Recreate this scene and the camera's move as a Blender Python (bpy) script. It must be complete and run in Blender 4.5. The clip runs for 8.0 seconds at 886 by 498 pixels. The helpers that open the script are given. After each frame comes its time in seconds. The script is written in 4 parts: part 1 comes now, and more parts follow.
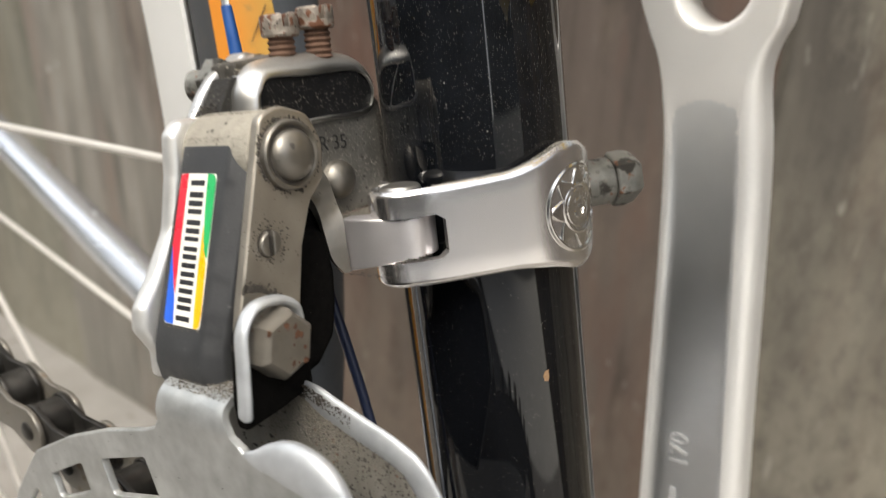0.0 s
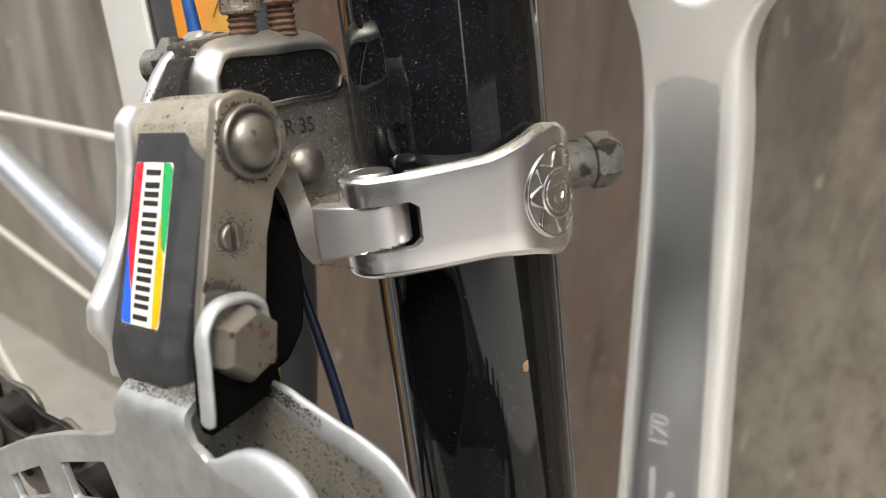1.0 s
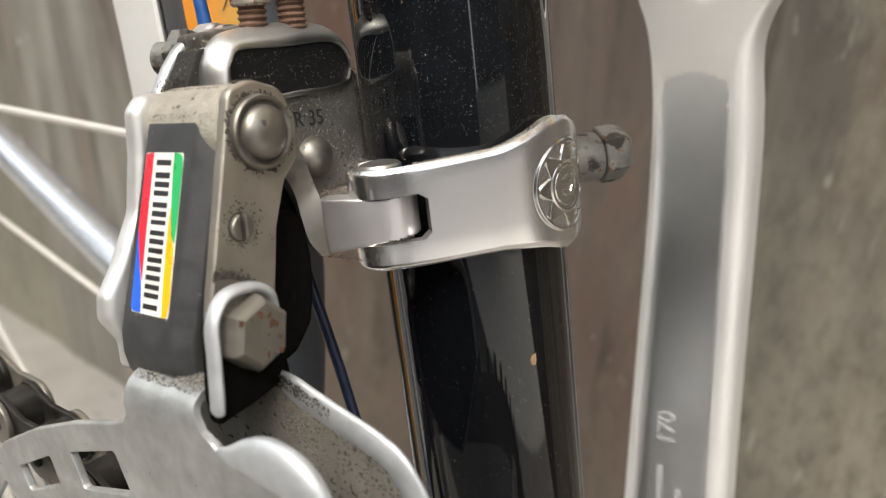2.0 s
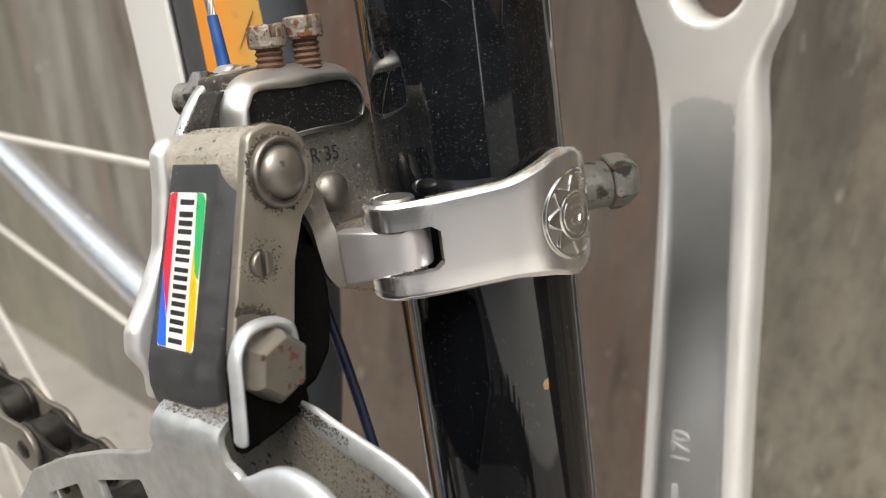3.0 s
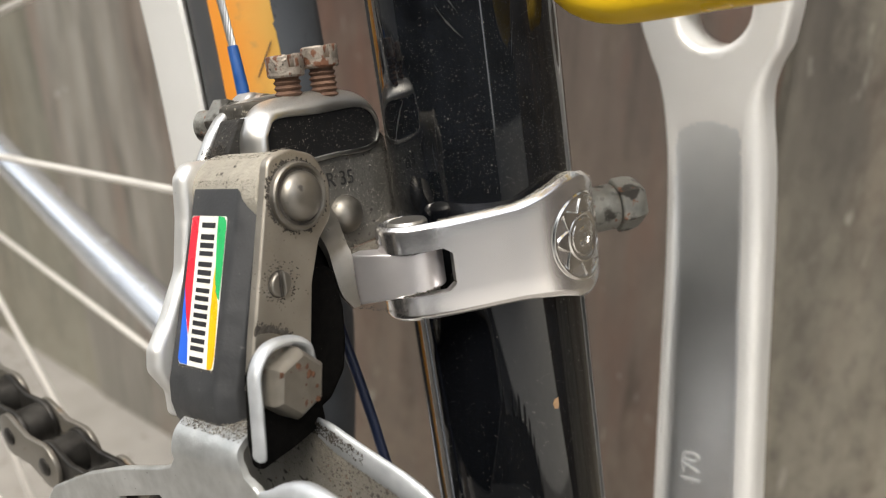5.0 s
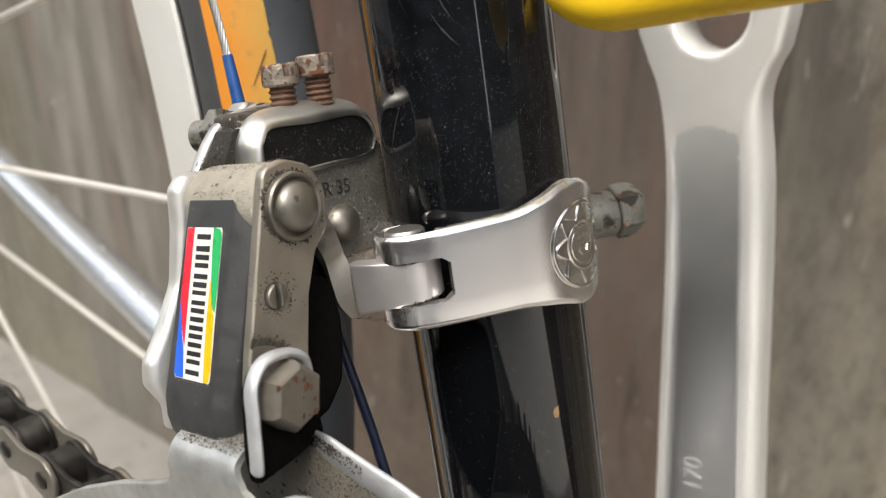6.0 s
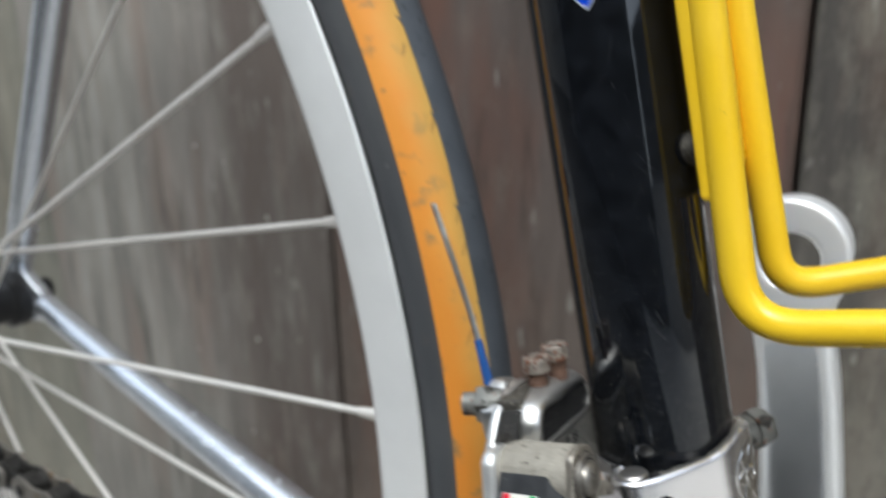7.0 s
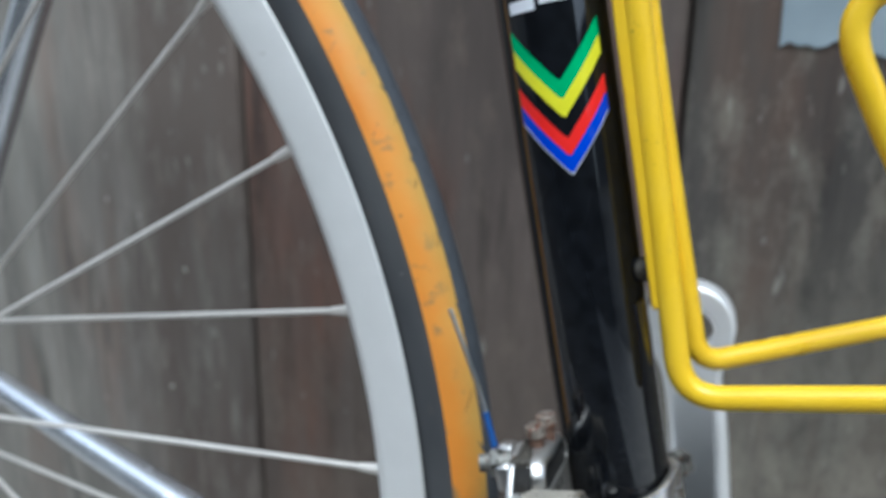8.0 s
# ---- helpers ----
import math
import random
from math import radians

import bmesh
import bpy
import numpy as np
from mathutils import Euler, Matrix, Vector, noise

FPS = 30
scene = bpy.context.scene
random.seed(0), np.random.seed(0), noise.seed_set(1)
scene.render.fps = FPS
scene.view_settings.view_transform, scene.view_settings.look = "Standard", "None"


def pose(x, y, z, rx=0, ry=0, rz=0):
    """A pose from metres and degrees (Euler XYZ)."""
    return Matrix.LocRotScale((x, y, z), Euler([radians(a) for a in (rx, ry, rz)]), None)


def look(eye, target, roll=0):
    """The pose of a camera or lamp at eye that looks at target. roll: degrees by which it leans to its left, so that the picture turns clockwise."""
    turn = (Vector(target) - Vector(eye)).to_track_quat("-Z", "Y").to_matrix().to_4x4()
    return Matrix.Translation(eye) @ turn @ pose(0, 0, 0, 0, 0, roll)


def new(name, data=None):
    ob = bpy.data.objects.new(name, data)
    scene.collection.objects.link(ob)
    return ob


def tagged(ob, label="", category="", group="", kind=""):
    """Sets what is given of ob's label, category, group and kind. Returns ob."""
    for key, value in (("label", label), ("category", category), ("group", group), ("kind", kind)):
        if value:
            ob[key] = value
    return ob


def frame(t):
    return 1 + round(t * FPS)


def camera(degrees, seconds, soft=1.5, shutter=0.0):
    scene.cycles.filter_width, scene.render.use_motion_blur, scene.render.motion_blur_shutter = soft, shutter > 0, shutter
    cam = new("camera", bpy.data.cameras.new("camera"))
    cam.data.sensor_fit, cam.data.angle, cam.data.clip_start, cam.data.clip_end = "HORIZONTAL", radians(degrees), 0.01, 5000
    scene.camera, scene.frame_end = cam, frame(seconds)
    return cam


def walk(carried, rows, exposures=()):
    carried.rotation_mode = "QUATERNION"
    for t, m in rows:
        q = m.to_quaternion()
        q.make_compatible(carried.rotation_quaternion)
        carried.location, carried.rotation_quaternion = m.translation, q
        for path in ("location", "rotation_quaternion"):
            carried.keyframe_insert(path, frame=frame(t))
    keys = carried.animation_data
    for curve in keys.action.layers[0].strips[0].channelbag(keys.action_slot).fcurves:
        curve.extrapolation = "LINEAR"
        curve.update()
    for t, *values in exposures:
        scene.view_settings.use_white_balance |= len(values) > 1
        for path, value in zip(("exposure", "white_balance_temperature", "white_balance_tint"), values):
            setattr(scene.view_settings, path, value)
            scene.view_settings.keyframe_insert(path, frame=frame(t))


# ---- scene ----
cam = camera(59.8, 8.0, soft=1.1, shutter=0.5)
# shallow focus of a close-up, resting on the derailleur
cam.data.dof.use_dof, cam.data.dof.focus_distance, cam.data.dof.aperture_fstop = True, 0.105, 23.0
METRES, EYE, TILT, LEAN, TURN = 0.1654, 0.421, -23.7, -1.63, 37.0
ROWS = [
    (0.0, 0.0, 0.0, 0.0, 0.0, 0.0, -0.0),
    (0.5, 0.0003, 0.0453, -0.0051, -1.12, -1.84, -0.25),
    (1.0, 0.0025, 0.0298, 0.0131, -1.71, -2.07, 0.62),
    (1.5, 0.0009, 0.0348, 0.0012, -1.5, -2.32, 0.17),
    (3.0, 0.0018, 0.0098, 0.0199, -0.2, -0.92, 1.26),
    (3.5, 0.0014, 0.0062, 0.0183, -0.05, -0.72, 1.18),
    (4.0, 0.0008, -0.001, 0.0152, 0.23, -0.26, 1.07),
    (4.5, 0.0005, -0.0098, 0.0166, 0.62, 0.45, 1.13),
    (6.0, 0.0018, -0.0035, 0.0235, 0.53, 1.07, 1.81),
    (6.2, -0.0039, -0.0132, 0.0335, 0.475, 1.459, 2.01),
    (6.4, -0.0245, -0.0479, 0.0693, -0.45, 2.856, 2.74),
    (6.5, -0.0406, -0.0751, 0.0973, 0.12, 3.95, 3.31),
    (6.6, -0.0739, -0.108, 0.1253, 0.5, 5.3, 3.66),
    (7.0, -0.2963, -0.2603, 0.2194, -3.24, 7.04, 4.72),
    (7.5, -0.4631, -0.4068, 0.2933, -8.89, 7.2, 5.71),
    (8.0, -0.5617, -0.5237, 0.3386, -14.03, 7.07, 7.04),
]
walk(cam, [(t, pose(0, 0, EYE, TILT, LEAN, TURN) @ pose(METRES * x, METRES * y, METRES * z, 90 + pitch, roll, yaw)) for t, x, y, z, yaw, pitch, roll in ROWS], exposures=[(0.0, 1.60, 6850, 8), (6.15, 1.58, 6850, 8), (6.5, 1.37, 6500, 7), (7.0, 1.20, 5950, 5), (8.0, 1.13, 5500, 3)])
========
■ Task objective
Working from the material above, transcribe it exactly while omitting pictures.

■ Expected output
Recreate this scene and the camera's move as a Blender Python (bpy) script. It must be complete and run in Blender 4.5. The clip runs for 8.0 seconds at 886 by 498 pixels. The helpers that open the script are given. After each frame comes its time in seconds. The script is written in 4 parts: part 1 comes now, and more parts follow.
0.0 s
1.0 s
2.0 s
3.0 s
5.0 s
6.0 s
7.0 s
8.0 s
# ---- helpers ----
import math
import random
from math import radians

import bmesh
import bpy
import numpy as np
from mathutils import Euler, Matrix, Vector, noise

FPS = 30
scene = bpy.context.scene
random.seed(0), np.random.seed(0), noise.seed_set(1)
scene.render.fps = FPS
scene.view_settings.view_transform, scene.view_settings.look = "Standard", "None"


def pose(x, y, z, rx=0, ry=0, rz=0):
    """A pose from metres and degrees (Euler XYZ)."""
    return Matrix.LocRotScale((x, y, z), Euler([radians(a) for a in (rx, ry, rz)]), None)


def look(eye, target, roll=0):
    """The pose of a camera or lamp at eye that looks at target. roll: degrees by which it leans to its left, so that the picture turns clockwise."""
    turn = (Vector(target) - Vector(eye)).to_track_quat("-Z", "Y").to_matrix().to_4x4()
    return Matrix.Translation(eye) @ turn @ pose(0, 0, 0, 0, 0, roll)


def new(name, data=None):
    ob = bpy.data.objects.new(name, data)
    scene.collection.objects.link(ob)
    return ob


def tagged(ob, label="", category="", group="", kind=""):
    """Sets what is given of ob's label, category, group and kind. Returns ob."""
    for key, value in (("label", label), ("category", category), ("group", group), ("kind", kind)):
        if value:
            ob[key] = value
    return ob


def frame(t):
    return 1 + round(t * FPS)


def camera(degrees, seconds, soft=1.5, shutter=0.0):
    scene.cycles.filter_width, scene.render.use_motion_blur, scene.render.motion_blur_shutter = soft, shutter > 0, shutter
    cam = new("camera", bpy.data.cameras.new("camera"))
    cam.data.sensor_fit, cam.data.angle, cam.data.clip_start, cam.data.clip_end = "HORIZONTAL", radians(degrees), 0.01, 5000
    scene.camera, scene.frame_end = cam, frame(seconds)
    return cam


def walk(carried, rows, exposures=()):
    carried.rotation_mode = "QUATERNION"
    for t, m in rows:
        q = m.to_quaternion()
        q.make_compatible(carried.rotation_quaternion)
        carried.location, carried.rotation_quaternion = m.translation, q
        for path in ("location", "rotation_quaternion"):
            carried.keyframe_insert(path, frame=frame(t))
    keys = carried.animation_data
    for curve in keys.action.layers[0].strips[0].channelbag(keys.action_slot).fcurves:
        curve.extrapolation = "LINEAR"
        curve.update()
    for t, *values in exposures:
        scene.view_settings.use_white_balance |= len(values) > 1
        for path, value in zip(("exposure", "white_balance_temperature", "white_balance_tint"), values):
            setattr(scene.view_settings, path, value)
            scene.view_settings.keyframe_insert(path, frame=frame(t))


# ---- scene ----
cam = camera(59.8, 8.0, soft=1.1, shutter=0.5)
# shallow focus of a close-up, resting on the derailleur
cam.data.dof.use_dof, cam.data.dof.focus_distance, cam.data.dof.aperture_fstop = True, 0.105, 23.0
METRES, EYE, TILT, LEAN, TURN = 0.1654, 0.421, -23.7, -1.63, 37.0
ROWS = [
    (0.0, 0.0, 0.0, 0.0, 0.0, 0.0, -0.0),
    (0.5, 0.0003, 0.0453, -0.0051, -1.12, -1.84, -0.25),
    (1.0, 0.0025, 0.0298, 0.0131, -1.71, -2.07, 0.62),
    (1.5, 0.0009, 0.0348, 0.0012, -1.5, -2.32, 0.17),
    (3.0, 0.0018, 0.0098, 0.0199, -0.2, -0.92, 1.26),
    (3.5, 0.0014, 0.0062, 0.0183, -0.05, -0.72, 1.18),
    (4.0, 0.0008, -0.001, 0.0152, 0.23, -0.26, 1.07),
    (4.5, 0.0005, -0.0098, 0.0166, 0.62, 0.45, 1.13),
    (6.0, 0.0018, -0.0035, 0.0235, 0.53, 1.07, 1.81),
    (6.2, -0.0039, -0.0132, 0.0335, 0.475, 1.459, 2.01),
    (6.4, -0.0245, -0.0479, 0.0693, -0.45, 2.856, 2.74),
    (6.5, -0.0406, -0.0751, 0.0973, 0.12, 3.95, 3.31),
    (6.6, -0.0739, -0.108, 0.1253, 0.5, 5.3, 3.66),
    (7.0, -0.2963, -0.2603, 0.2194, -3.24, 7.04, 4.72),
    (7.5, -0.4631, -0.4068, 0.2933, -8.89, 7.2, 5.71),
    (8.0, -0.5617, -0.5237, 0.3386, -14.03, 7.07, 7.04),
]
walk(cam, [(t, pose(0, 0, EYE, TILT, LEAN, TURN) @ pose(METRES * x, METRES * y, METRES * z, 90 + pitch, roll, yaw)) for t, x, y, z, yaw, pitch, roll in ROWS], exposures=[(0.0, 1.60, 6850, 8), (6.15, 1.58, 6850, 8), (6.5, 1.37, 6500, 7), (7.0, 1.20, 5950, 5), (8.0, 1.13, 5500, 3)])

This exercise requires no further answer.